HAMBURG Wenn einer eine Reise macht

Studenten radeln im Urlaub durch Marokko

Studenten radeln im Urlaub durch Marokko

Thomas und Stephan Korn sind beide 24 Jahre alt und studieren Maschinenbau und Bauingenieurwesen an der Fachhochschule Hamburg. Seit einigen Jahren haben sie ihren Lebenslauf um ein interessantes Hobby erweitert: Sie machen Urlaub mit und vor allem auf dem Fahrrad. Zuerst in Deutschland, dann in Frankreich, England, Italien und Spanien. Mittlerweile haben sie 17 Wochen und fast 10.000 Kilometer hinter sich gebracht. Allein der letzte Ausflug dauerte vier Wochen und 2.100 Kilometer und führte sie durch Nord-Afrika.

Individualität will geplant sein

Gerade als Student stellt man eine Anforderung an seine Reisen: Sie sollen billig sein. Da bleiben oft nur die bekannten Pauschalangebote mit zermürbenden Busfahrten oder ein sogenannter Individualurlaub.

Bei Individualurlauben ist der Reiz, selbst entscheiden zu können, wie lange man wo bleiben will. Also verlässt man die Sicherheit, die einem ein Reiseveranstalter bietet und beweißt Abenteuergeist. Fortbewegung, Unterkunft und Verpflegung sind einem selbst überlassen und erfordern einige Planungsarbeit. Doch vor der Reisevorbereitung steht die Idee.

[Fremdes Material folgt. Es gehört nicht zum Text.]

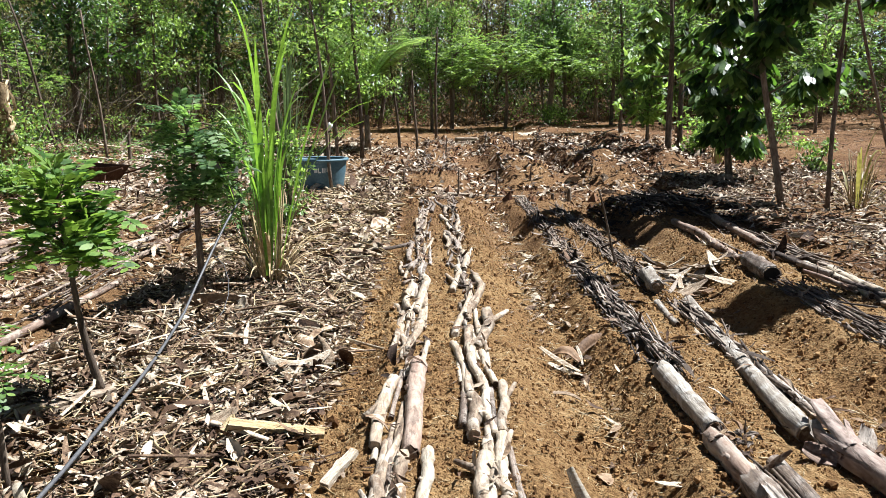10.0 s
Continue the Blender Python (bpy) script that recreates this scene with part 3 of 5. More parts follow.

So war es auch bei Stephan und Thomas. Wenn man fast ganz Europa schon gesehen hat, wechselt man einfach den Kontinent. Und da Vater Korn genauso reisebegeistert ist wie seine Söhne und Marokko empfehlen konnte, war die Wahl schnell getroffen.

Das Wichtigste bei den Vorbereitungen ist die Routenplanung. Die Eckpfeiler bildeten die Sehenswürdigkeiten. Zwischen denen wurde unter Berücksichtigung der durchschnittlichen Fahrstrecke pro Tag (80 Kilometer) und der Campingplätze eine Strecke ausgetüftelt. Wer mit dem Fahrrad unterwegs ist, nicht entlang der Touristikzentren das Land erkunden will und zudem auf das Portemonnaie achtet, dem bleibt nur Camping. Als alles bedacht war, führte die Strecke in einem Rundkurs über Agadir und Marrakesch bis ins östliche Marokko an die Sandwüste heran.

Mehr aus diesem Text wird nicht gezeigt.